On the flip side, defense attorneys are increasingly relying on genetics to explain away a person’s crimes.
“There’s a lot of scapegoating with horrendous sexual crimes or mass shootings,” Berryessa said. “When people look for explanations, genetics is one of the first places they look.”
Predictive policing has allowed law enforcement to use a data-driven approach to resource allocation. The big question is how DNA database may be used in the future.
Juries aren’t the only ones whose opinions lean in the direction in which the DNA points. A 2012 study from the University of Utah shows that judges are also susceptible. When presented with evidence that the actions of a defendant diagnosed with psychopathy were rooted in a “biomechanical cause,” judges were less likely to find the person culpable.
“Content analysis of judges’ reasoning indicated that even though the majority of judges listed aggravating factors,” such as a defendant’s lack of remorse or criminal history, “the biomechanical evidence increased the proportion of judges listing mitigating factors,” like lacking control or being mentally ill, according to the authors. When shown genetic reasoning, the proportion of judges who softened their stance rose from about 30 percent to 48 percent.
In the past 10 years, attorneys have become more prone to bringing DNA and genetics evidence before judges, Berryessa said. I asked her if research suggests the existence of a threshold of accuracy beyond which a judge is more likely to admit genetics into the courtroom.
“It doesn’t really work that way,” she told me. “If an expert comes into the courtroom with a degree from Harvard or Yale or Stanford, research has shown that juries will take that testimony at face value. It’s really the judge’s job to know how to value that information.”
“We are building the blocks toward that Minority Report, Gattaca, science-fiction aspect,” she said. “The kind of genetic information that criminal justices use when deciding risk among the people who come into their courtrooms is one of those pieces.”
Studies of twins whose siblings have committed crimes haven’t supported the hypothesis that certain people are genetically predisposed to criminal behavior. However, the march to integrate genetics with predictive and preventative approaches to law enforcement is gaining momentum. How will it change our systems of health care and criminal justice?
The labeling affects the individual identity. A person could be completely changed by finding out that he is genetically a problem and therefore may choose to live differently.
Given the acceleration of genomic science, it’s worth wondering how our growing comfort with genetic information will affect how we treat each other. Will we use the data to nudge people toward medicine or help them into a pair of handcuffs?
DNA databases and genetic evidence are reactionary, not predictive. But the raw materials for building a pre-crime future are in place.
Genetic analysis could, for example, be combined with clinical risk assessments of mentally ill people to help police focus surveillance efforts. That’s a kind of pre-crime tactic—one fraught with philosophical quandaries.
Research shows that people who find out that they are predicted to fail will, more often than not, fail.
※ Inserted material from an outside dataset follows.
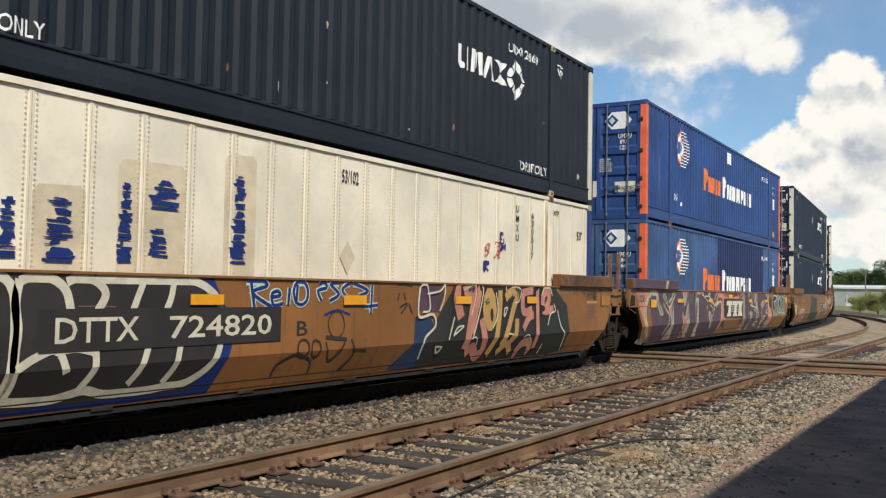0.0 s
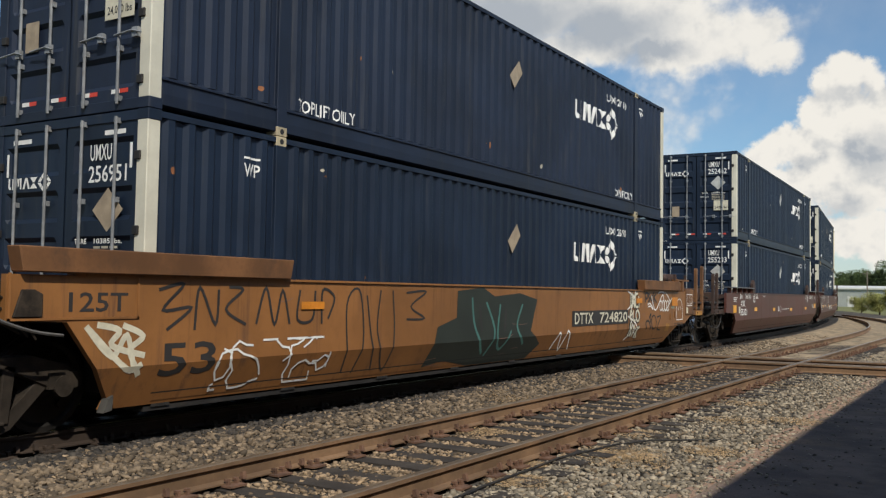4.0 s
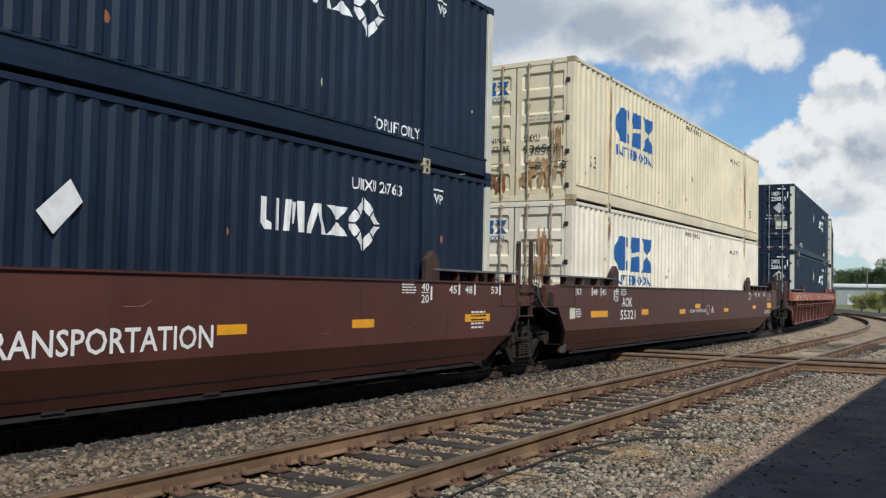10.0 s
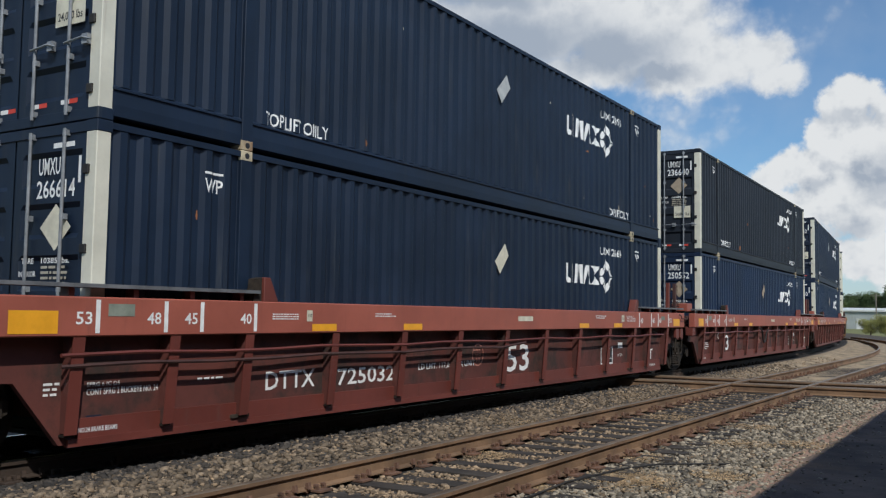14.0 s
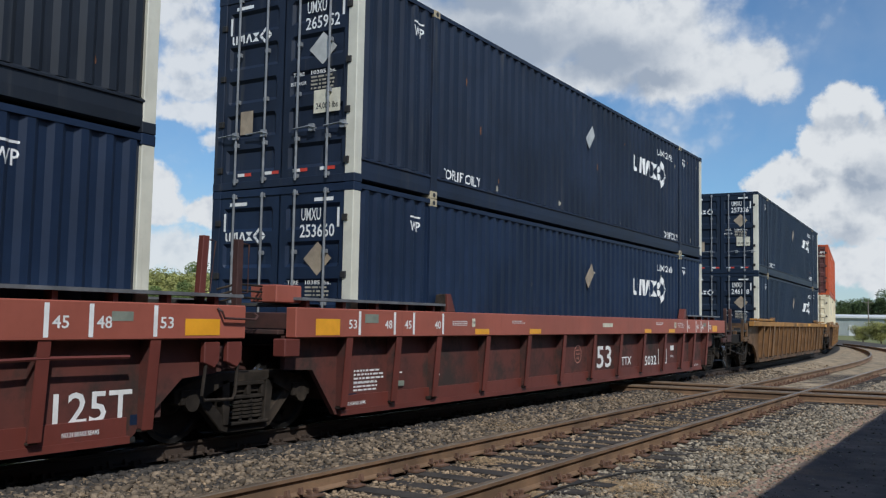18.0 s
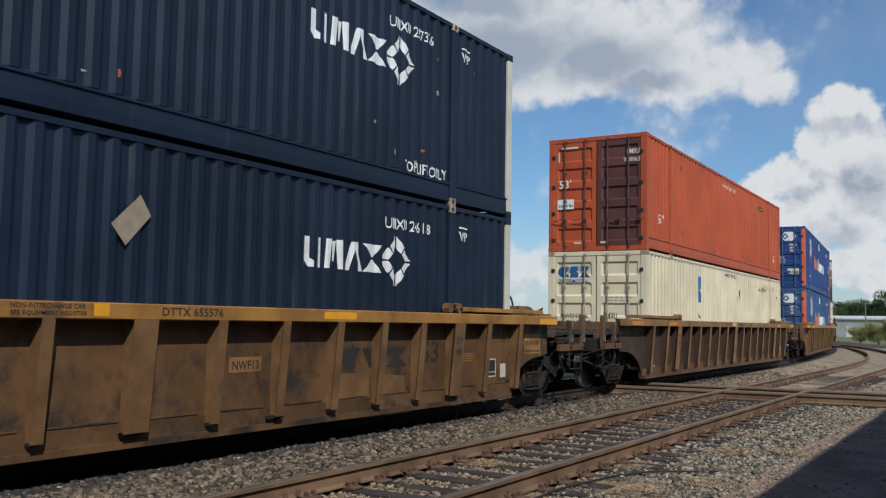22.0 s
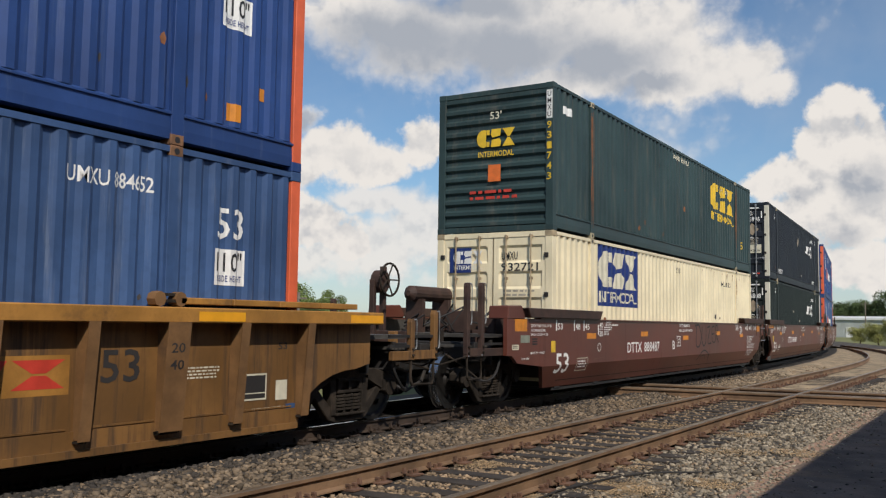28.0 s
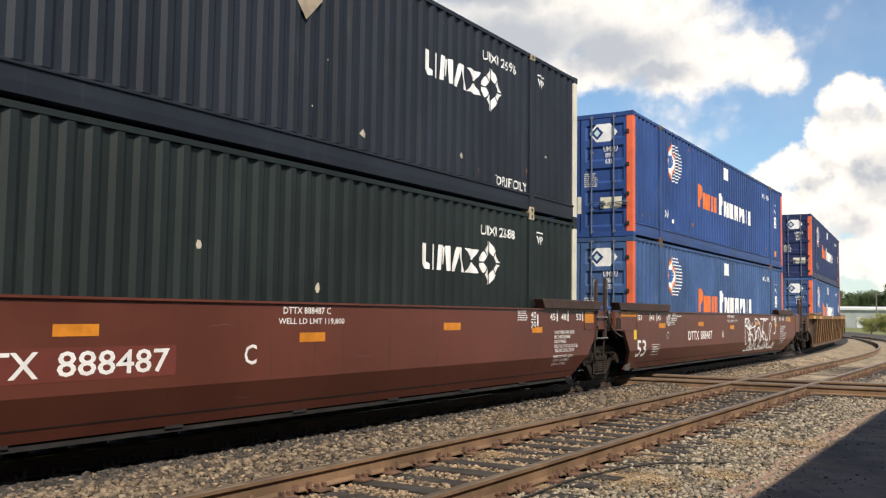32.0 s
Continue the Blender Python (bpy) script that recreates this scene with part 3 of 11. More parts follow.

Would knowing that you are at, say, a 60 percent risk of committing a felony change how you view yourself? Absolutely, Berryessa said.
“The labeling affects the individual identity,” she said. “A person could be completely changed by finding out that he is genetically a problem and therefore may choose to live differently.”
The push into genetics-based crime-fighting begs the question of whether science will one day uncover and pinpoint some kind of criminal gene or violence allele. Berryessa is certain that such a Holy Grail doesn’t exist.
“The idea that a person has a bad gene, that’s really far off,” Berryessa said. “There’s not one thing that we can point to” to fully account for a person’s behaviors and decisions. “It’s much more complicated.”